JANEIRO DO NOSSO DESCONTENTAMENTO – Se a nação se olhasse ao espelho, aposto que não ia gostar do que via. Portugal é cada vez mais pequeno, mais pobre e mais periférico. Engolidos por uma marcha de empobrecimento inexorável nos últimos 25 anos, os portugueses sabem que a convergência com os pares europeus ao longo das últimas décadas foi, no máximo, episódica. Preparamo-nos para escolher mais um governo sem que os principais partidos da democracia portuguesa tenham tido a coragem de apresentar ao eleitorado um projeto capaz de mudar para melhor o nosso modo de vida. Portugal sofre de doença prolongada. Mas nenhum dos médicos de serviço se propõe tratar dos verdadeiros males que nos afligem. E que males são esses?

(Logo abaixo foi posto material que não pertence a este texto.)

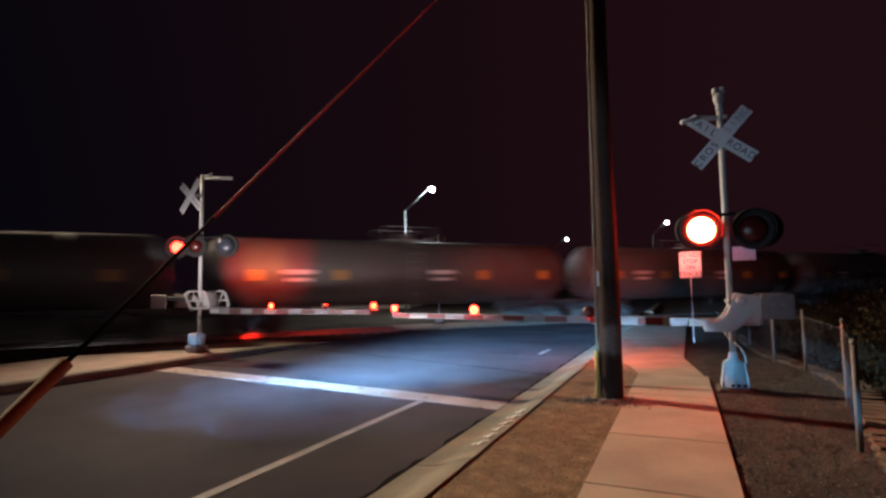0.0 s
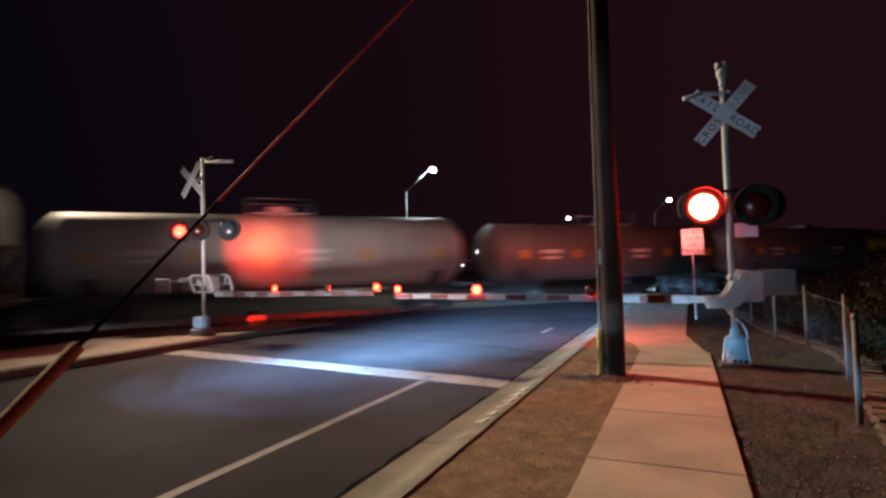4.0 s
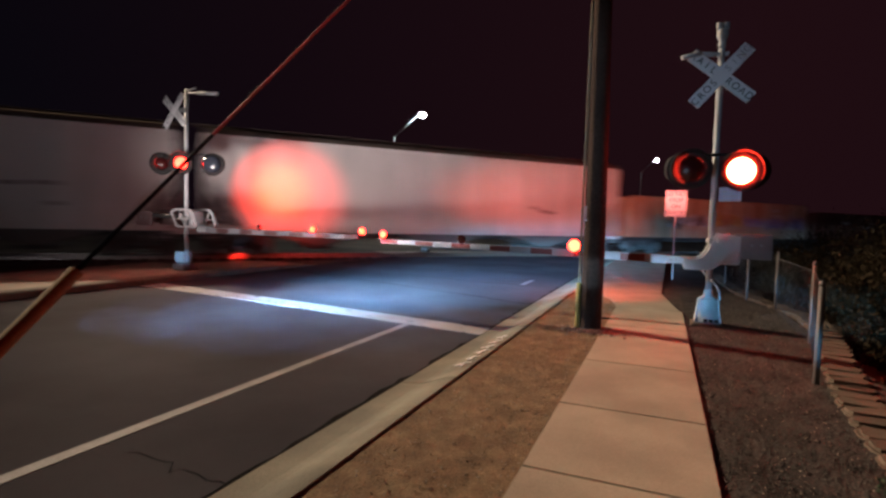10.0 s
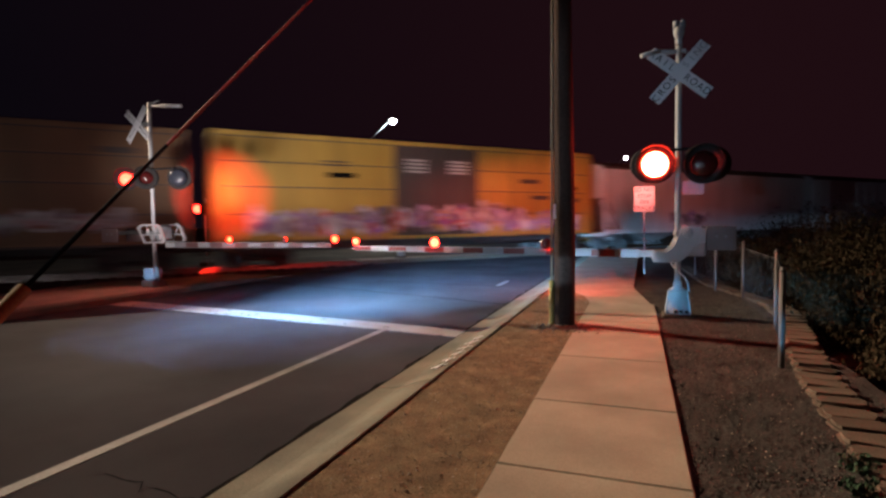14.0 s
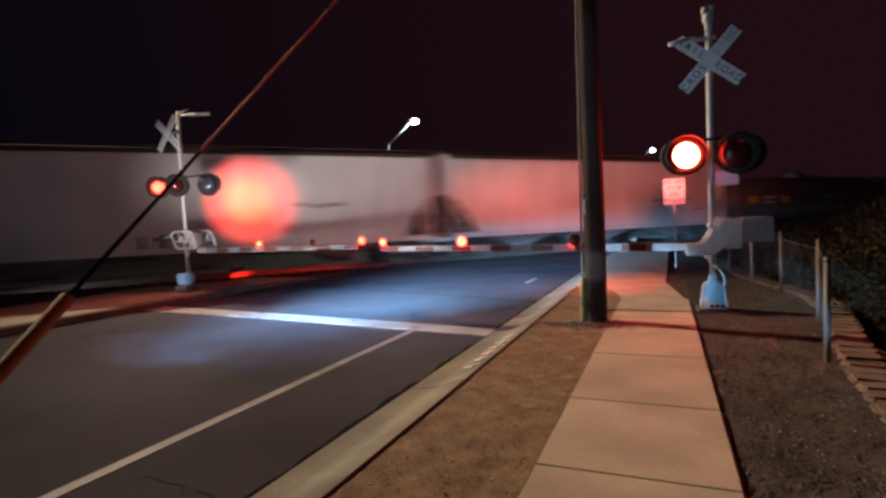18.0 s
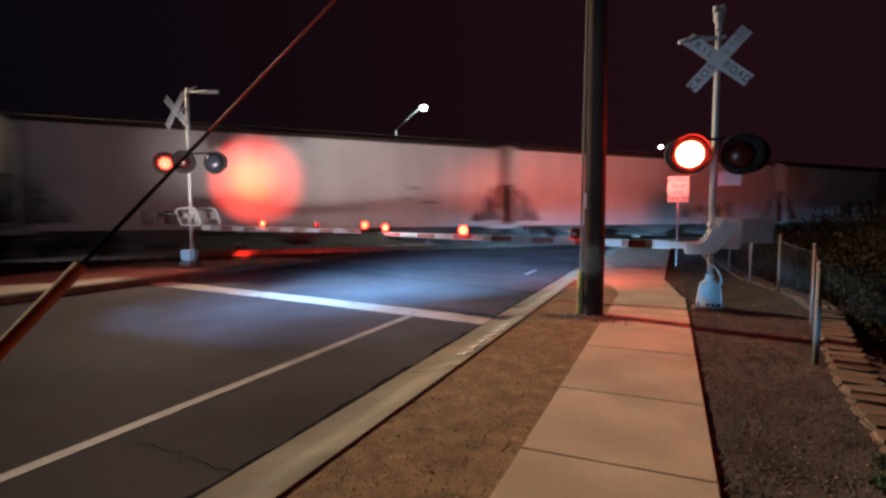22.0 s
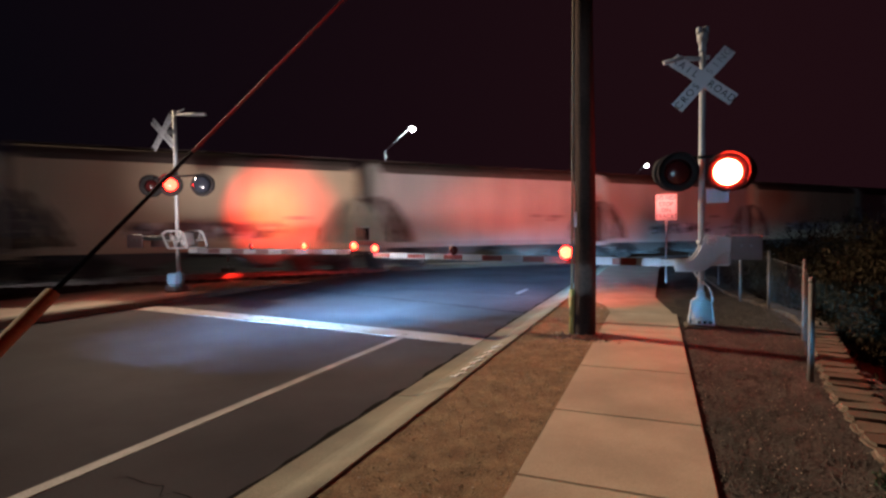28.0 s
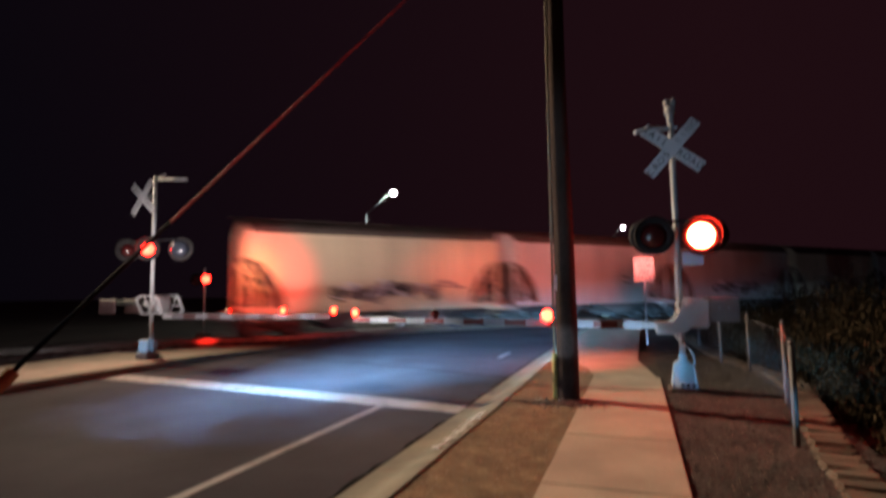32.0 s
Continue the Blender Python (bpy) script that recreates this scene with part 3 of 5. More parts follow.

PEQUENEZ – Somos um país a encolher. Portugal é a terceira nação mais envelhecida na Europa e a quinta em todo o mundo. Ao mesmo tempo, somos incapazes de seduzir mão de obra qualificada de outras partes do mundo. A “seca de bebés” terá efeitos devastadores na nossa economia. O mercado interno encolhe e a massa crítica é mais escassa, a classe média menos numerosa e a economia mais engasgada e menos inovadora – já para não falar, sequer, no garrote nas contribuições para o sistema de pensões. Os especialistas dizem que o desenvolvimento económico tem sido o grande contracetivo nas sociedades modernas. Isto é, dizem que há uma correlação direta entre o nível de conforto de uma sociedade e o número de filhos. Há um fundo de razão nesta asserção, mas não há a razão toda. Se assim fosse, Portugal seria a terceira nação mais próspera da Europa e a quinta do mundo – o que, infelizmente, não corresponde à verdade. Ou seja: há razões especificamente nacionais para que os casais portugueses tenham menos filhos, ou não tenham filhos de todo. Ouvimos os debates e lemos os programas dos partidos de Governo e eu pergunto: quantas medidas encontramos para estimular a natalidade? Para emancipar os jovens? Para criar uma rede de creches pública que apoie os pais? Para reconhecer o papel da mulher e o seu direito à maternidade sem penalizações de qualquer género no mundo profissional? Quanta fiscalidade está dirigida ao alívio das nossas famílias? E quantos serviços públicos estão orientados para a excelência, na saúde ou na educação, garantindo que a escolha de ter filhos não tem de ser passada a pente fino por uma folha de Excel?
POBREZA – Para além do inverno demográfico, sem surpresa, Portugal é cada vez mais um país pobre. Em números redondos, há 2 milhões de pessoas em risco de pobreza no nosso país. Cifra que dobraria se o Estado parasse as transferências sociais. Metade do país não desconta um cêntimo de IRS. Não temos nenhuma marca global. Entrámos de braço dado com a Espanha na UE mas hoje estamos mais perto dos mais pobres do que dos remediados. Este é o estado em que estamos quando caminhamos rapidamente para os 40 anos de integração europeia. São números que nos devem levar a uma profunda reflexão. Das duas, uma: eles mostram ou a nossa impotência coletiva ou a nossa displicência perante as oportunidades que teimamos em desperdiçar. O nosso modelo económico falhou. De PS e PSD a única coisa que ouvimos são diferenças de grau e de velocidade na forma como olhamos para as mexidas nos impostos. Um horizonte para o país, uma análise de setores estratégicos, de vantagens competitivas a oferecer ao mundo global e interconectado, a formação de clusters e a correspondente criação de cursos técnicos e superiores que nos preparem para a economia digitalizada: tudo isto é uma miragem.
PERIFERICIDADE – Por estar mais velho e mais pobre, Portugal está mais distante dos centros de decisão e não mostra pedalada para as fortíssimas dinâmicas da quarta revolução industrial. Portugal não tem de ser nem pequeno, nem pobre, nem periférico. Os portugueses já o provaram no passado e provam-no diariamente, em todos os cantos do mundo, que são os melhores dos melhores nas suas atividades. Mas o que falta então para que o coletivo replique o sucesso individual? Citando livremente Charles Dickens, a coisa mais importante para se ter sucesso na vida é deixar de dizer “eu quero fazer” e começar a dizer “eu vou fazer”. Que no dia 31 de janeiro, haja mais quem faça do que quem queira aos comandos do país.